India's Modi Looks East—To the Asia-Pacific

India is attempting to build partnerships with key states in the Asia-Pacific, with a particular focus on Japan, Vietnam, Australia and ASEAN. 

The U.S.-India-Japan trilateral took place in New Delhi this past week, capping off a big year in foreign policy for India’s new government. With an eye on China, India has in recent years made a concerted effort to carve out a more serious role for itself in the Asia-Pacific. Under Modi, India has invested particular effort in strengthening ties with its East and Southeast Asian partners. Last week’s trilateral is a clear example of India’s growing role in the evolving strategic dynamics of the Asia-Pacific.

Despite the preelection assumption that the BJP government would prioritize domestic reform, Prime Minister Modi has devoted an unexpected level of attention to foreign policy. Achieving an outright parliamentary majority, the 2014 elections delivered the BJP the largest electoral mandate of any Indian government since 1984. This parliamentary strength will give the Modi government a historic opportunity to enact significant policy change, including in foreign affairs and security.

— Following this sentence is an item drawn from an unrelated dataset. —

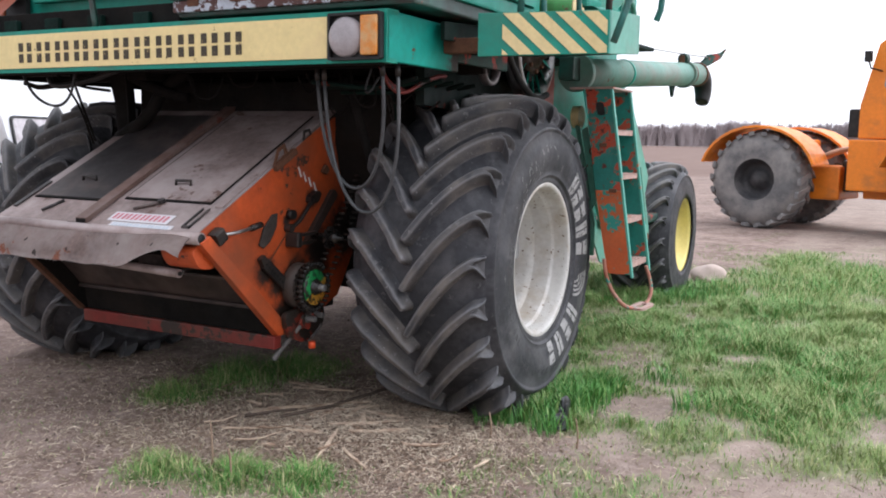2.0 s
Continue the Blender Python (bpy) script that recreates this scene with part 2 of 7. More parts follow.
stripe_yellow = surface("stripe_paint", (0.70, 0.56, 0.28, 1), 0.5, vary=0.12, scale=6, dirt=(0.5, 0.38, 0.17, 1), dirty=0.3)
roof_mat = surface("weathered_roof_fibreglass", (0.21, 0.125, 0.060, 1), 0.75, vary=0.4, scale=7, chip=(0.33, 0.25, 0.13, 1), chips=0.24, chip_scale=7, dirt=(0.10, 0.058, 0.034, 1), dirty=0.45, dirt_scale=4, fleck=(0.05, 0.035, 0.022, 1), flecks=0.45, fleck_scale=22, bump=0.5)
lamp_shell = surface("dark_lamp_shell", (0.035, 0.033, 0.033, 1), 0.45, vary=0.3, scale=14)
interior = surface("dark_cab_lining", (0.022, 0.040, 0.034, 1), 0.8, vary=0.4, scale=6)
seat_cloth = surface("dark_seat_cloth", (0.018, 0.034, 0.034, 1), 0.9, vary=0.3, scale=12)
white_cab = surface("white_truck_paint", (0.62, 0.63, 0.65, 1), 0.45, vary=0.08, scale=2, dirt=(0.5, 0.5, 0.5, 1), dirty=0.3)
boards = surface("grey_weathered_boards", (0.28, 0.265, 0.24, 1), 0.8, vary=0.3, scale=8, bump=0.3)
pale_boards = surface("pale_painted_boards", (0.44, 0.435, 0.42, 1), 0.7, vary=0.2, scale=6, dirt=(0.30, 0.28, 0.25, 1), dirty=0.4, bump=0.2)
cab_frame = surface("dark_cab_frame_paint", (0.008, 0.105, 0.080, 1), 0.5, vary=0.3, scale=4, dirt=(0.010, 0.035, 0.030, 1), dirty=0.45)
k_orange = surface("tractor_orange_paint", (0.78, 0.22, 0.012, 1), 0.42, vary=0.12, scale=2, dirt=(0.5, 0.16, 0.03, 1), dirty=0.25)
spread_red = surface("faded_red_hopper_paint", (0.42, 0.040, 0.068, 1), 0.55, vary=0.2, scale=2, chip=(0.20, 0.07, 0.05, 1), chips=0.12, chip_scale=4, dirt=(0.40, 0.09, 0.09, 1), dirty=0.35)
spread_pink = surface("sun_faded_red_rim", (0.42, 0.12, 0.10, 1), 0.6, vary=0.2, scale=4, chip=(0.25, 0.10, 0.06, 1), chips=0.2)
white = surface("chalky_white", (0.7, 0.7, 0.68, 1), 0.6, vary=0.1)
amber = surface("amber_plastic", (0.62, 0.22, 0.025, 1), 0.25, vary=0.15, scale=12, dirt=(0.55, 0.36, 0.16, 1), dirty=0.4, dirt_scale=14, bump=0.05)
beacon_orange = surface("orange_beacon_plastic", (0.75, 0.14, 0.01, 1), 0.2, vary=0.1, bump=0.0)
lens_mat = surface("lamp_glass", (0.40, 0.375, 0.385, 1), 0.16, vary=0.2, scale=14, dirt=(0.27, 0.24, 0.245, 1), dirty=0.4, bump=0.1, bump_scale=90)
pink_step = surface("scuffed_pinkish_step", (0.42, 0.28, 0.24, 1), 0.6, vary=0.25, scale=14, chip=(0.34, 0.10, 0.05, 1), chips=0.2, chip_scale=18)
ladder_paint = surface("ladder_paint", (0.013, 0.17, 0.138, 1), 0.5, vary=0.25, scale=4, chip=(0.38, 0.050, 0.020, 1), chips=0.40, chip_scale=7.5, dirt=(0.09, 0.17, 0.14, 1), dirty=0.25, fleck=(0.10, 0.02, 0.012, 1), flecks=0.35, fleck_scale=30)
ladder_side = surface("ladder_side_paint", (0.50, 0.095, 0.02, 1), 0.45, vary=0.2, scale=5, chip=(0.018, 0.23, 0.19, 1), chips=0.27, chip_scale=6.5, dirt=(0.33, 0.09, 0.03, 1), dirty=0.3, fleck=(0.018, 0.23, 0.19, 1), flecks=0.24, fleck_scale=30)
ladder_in = surface("ladder_back_paint", (0.018, 0.33, 0.275, 1), 0.5, vary=0.2, scale=4, chip=(0.48, 0.10, 0.03, 1), chips=0.13, chip_scale=7)
edge_paint = surface("worn_ladder_edge", (0.08, 0.34, 0.27, 1), 0.5, vary=0.2, scale=12, chip=(0.40, 0.10, 0.04, 1), chips=0.16, chip_scale=14)
tarp = surface("black_plastic", (0.012, 0.013, 0.017, 1), 0.35, vary=0.3, scale=14)
# near-black for greasy parts and for shade painted under the machine
shade_grime_mat = surface("shade_black_grime", (0.007, 0.0065, 0.006, 1), 0.85, vary=0.5, scale=7, dirt=(0.016, 0.013, 0.011, 1), dirty=0.4, spec=0.12)
# green darkened so that the shade under the platform is in the colour
shade_green = surface("shade_dark_green_paint", (0.004, 0.020, 0.015, 1), 0.7, vary=0.5, scale=5, chip=(0.14, 0.016, 0.010, 1), chips=0.16, chip_scale=3.5, dirt=(0.006, 0.008, 0.007, 1), dirty=0.5, spec=0.1)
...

The Modi government’s early foreign-policy decision making hinted at a prioritization of India’s own South Asian neighborhood. In an unprecedented move, Modi invited the heads of state of SAARC countries, plus Mauritius, to his inauguration. Soon after, both Modi and External Affairs Minister Sushma Swaraj made their first international visits to South Asia (Bhutan and Bangladesh respectively). Modi is aware that a stable environment in South Asia is crucial to ensuring India’s own security and economic growth. However maintaining stability in South Asia does not need to come at the expense of broader global engagement, and Modi has indicated his government’s intention to pursue a more ambitious foreign-policy agenda for India.

With the long-term economic and security benefits of closer engagement with the Asia-Pacific in mind, the Modi government is making particular effort to reach out to its East and Southeast Asian partners. India’s trade with North and Southeast Asia now represents about a quarter of its total trade; outweighing that with the United States and European Union.[1] China has become India’s top trading partner, with a value of US $65 billion in 2013-2014.[2] Two-way trade with ASEAN member states has grown to approximately $74 billion, making its trade with the region as a whole even more significant than with China.[3] In recognition of the centrality of the institution, at this year’s India-ASEAN summit Modi announced that India’s long-standing Look East Policy would be upgraded to “Act East.” This is more than just a rebrand and signals India’s willingness to play a more active role in the region.

India has been actively pursuing closer engagement with the Asia-Pacific for over two decades, and has established significant economic, institutional and defense ties with the region. However, in recent years, much of India’s engagement has been driven by a policy of external balancing against China. While the economic aspects of the relationship have been positive, China’s increasingly assertive behavior on India’s border, combined with its enhanced presence in South Asia and the Indian Ocean, is raising concerns of perceived strategic encirclement.

India’s relations with China have long proceeded along two parallel economic and security tracks. High-level interactions have proceeded at an accelerated pace under Modi, and President Xi Jinping’s visit to India in September 2014 proved to be the first test of managing the cooperative and competitive elements of the bilateral relationship. While there was some success on the economic side, the visit was overshadowed by tensions along the disputed border in Ladakh, and the docking of a Chinese submarine in Colombo. Although it is unclear whether these actions were centrally directed, if so, they represented a significant misreading of the Modi government. Occurring between Modi’s first trips to Japan and the United States, the border incursion served only to reinforce the relevance of India’s strategy of balancing against China.

As such, India is attempting to build practical partnerships with key states in the Asia-Pacific, with a particular focus on Japan, Vietnam, Australia and ASEAN. Importantly, China’s assertiveness on maritime territorial disputes in the East and South China Sea and uncertainty over the United States’ role in the region are additionally prompting China’s neighbors to look to India to play a balancing role in the region. The United States has for some time also expressed a desire for a more prominent global role for India, and closer relations with the United States is likely to bring about a more concerted effort in carving out a serious role in the Asia-Pacific.